■ **Required task**
Copy out the data below as written; omit any images.

■ **Data**
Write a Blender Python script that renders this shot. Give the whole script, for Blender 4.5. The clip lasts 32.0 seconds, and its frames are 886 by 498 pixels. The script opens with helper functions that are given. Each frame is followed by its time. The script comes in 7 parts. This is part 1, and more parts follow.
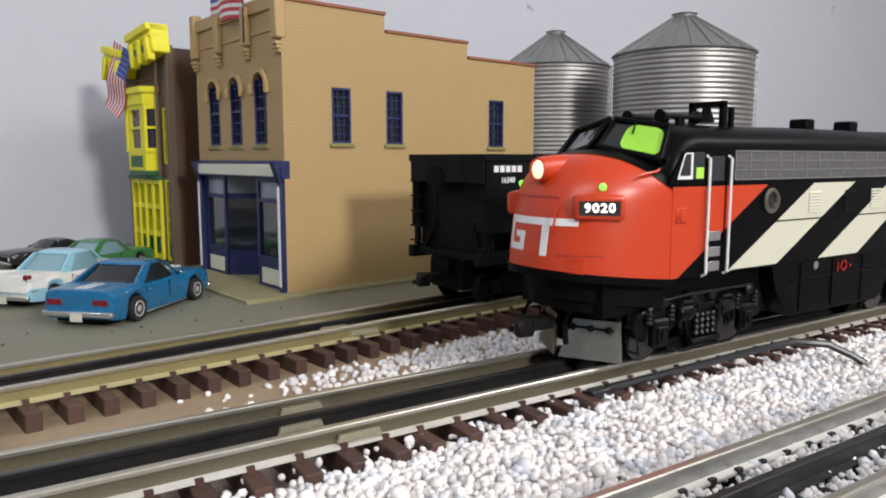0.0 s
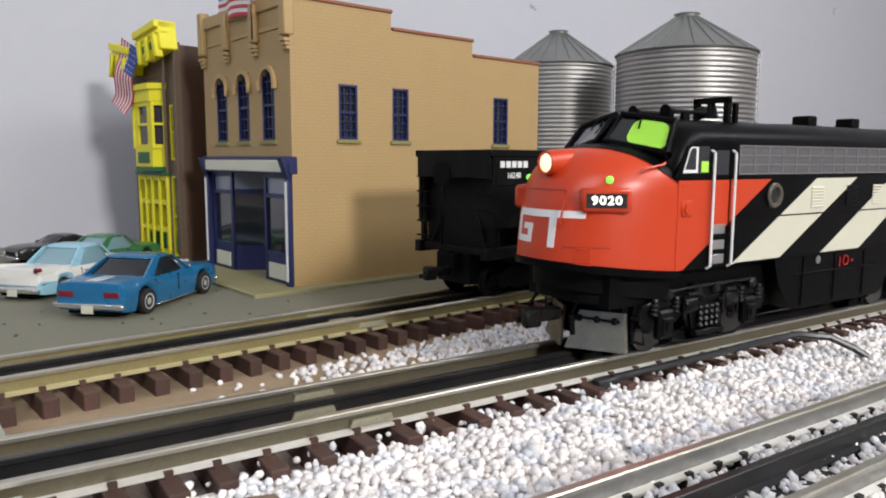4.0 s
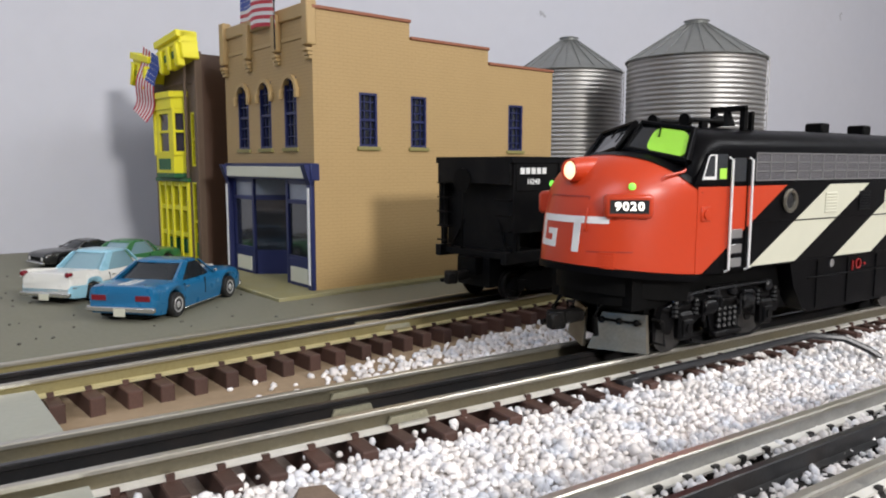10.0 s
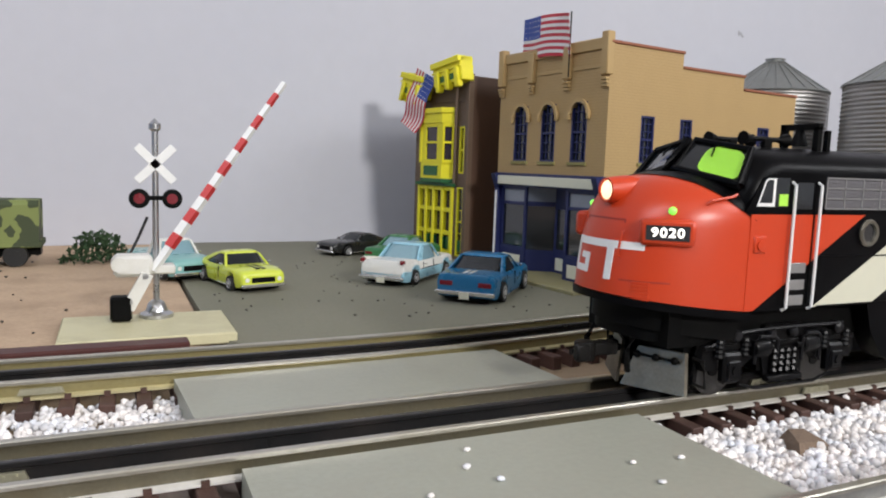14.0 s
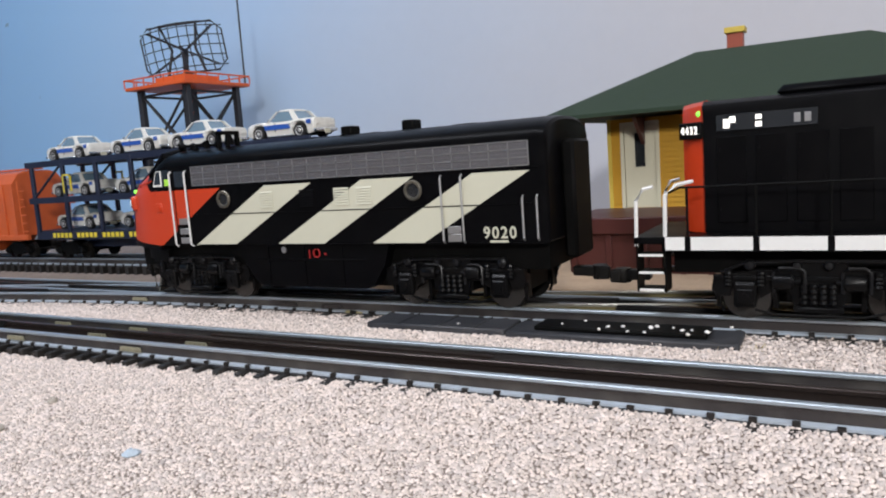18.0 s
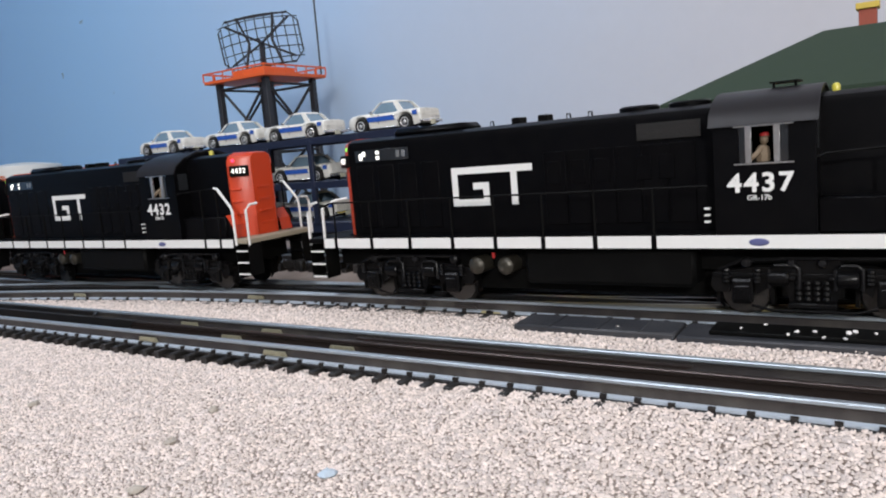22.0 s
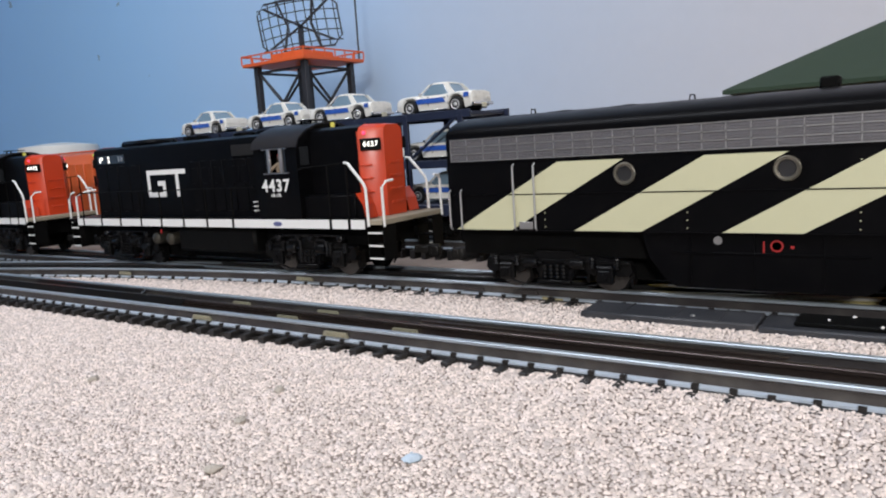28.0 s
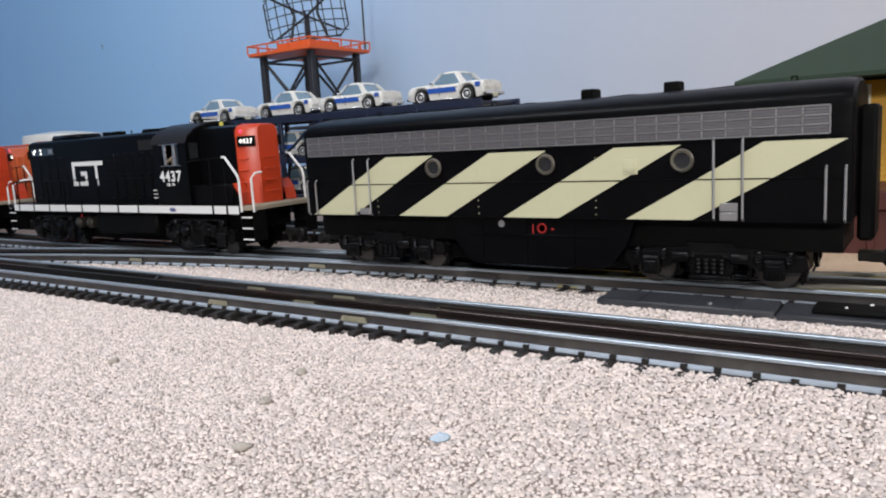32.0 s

■ **Problem solution**
Write a Blender Python script that renders this shot. Give the whole script, for Blender 4.5. The clip lasts 32.0 seconds, and its frames are 886 by 498 pixels. The script opens with helper functions that are given. Each frame is followed by its time. The script comes in 7 parts. This is part 1, and more parts follow.
0.0 s
4.0 s
10.0 s
14.0 s
18.0 s
22.0 s
28.0 s
32.0 s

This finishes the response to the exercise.